What a thick undergrowth cash-for-honours investigator John Yates must have had to hack through when his boss at the Met had been a welcome guest of one of his prime suspects! That cosy intimacy is repeatedly illustrated in Peter Oborne’s The Triumph of the Political Class. He quotes this from the diary of then Daily Mirror editor Piers Morgan of a 1997 dinner with new Home Secretary Jack Straw:

‘I asked him what he plans to do about Myra Hindley, as he has to make a formal decision soon about whether she will ever be released from prison. He [Straw] smirked: “Well, officially, I fully intend to afford her the same rights as any other person in Britain…..but unofficially if you think I’m going down as the Home Secretary that released Myra Hindley, then you must be fucking joking.” ’

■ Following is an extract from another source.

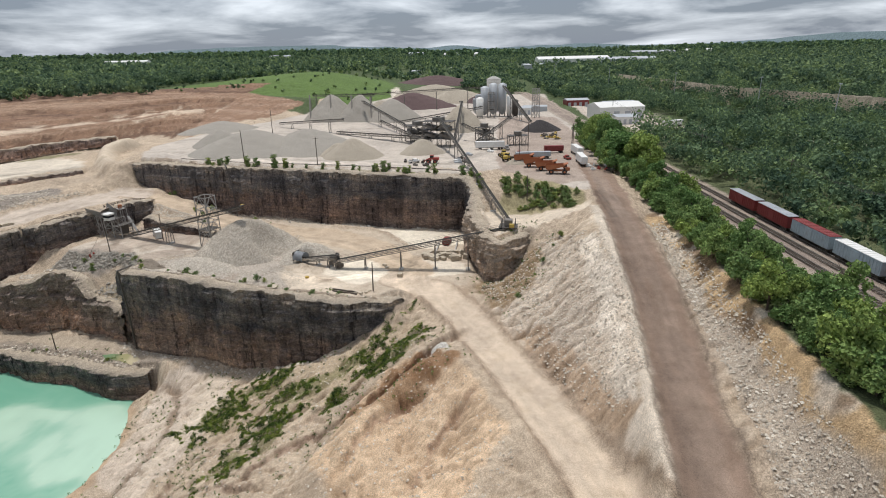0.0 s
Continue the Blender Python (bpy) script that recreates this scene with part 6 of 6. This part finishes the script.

Writes Oborne: ‘Two months later Straw announced that Hindley would end her life behind bars.’ As Oborne observes: ‘Had this story come to light before Myra Hindley’s death, Straw’s remarks might have left him open to judicial review.’

Man bites old saw

What times we are in when Daily Mail columnist Oborne approvingly quotes from Manufacturing Consent by Noam Chomsky and Ed Herman. Oborne’s latest book also points out that ‘chroniclers of the New Labour government as well as biographers of the Prime Minister have effectively ignored Rupert Murdoch’. Jon Sopel of the BBC never mentioned him in his 1995 Blair biog; in 550 pages on New Labour, The Observer’s Andrew Rawnsley gave Murdoch three name checks; and John Rentoul of The Independent on Sunday managed ‘10 brief mentions’ in his big Blair book.

Was it any different with Margaret Thatcher? ‘Hugo Young’s much-praised book on Margaret Thatcher, One of Us, reserves one minor, passing reference to Murdoch,’ writes Oborne.

Will, the political chroniclers be more outspoken when the next generation of Murdochs inherits the Dirty Digger’s mantle of mendacity?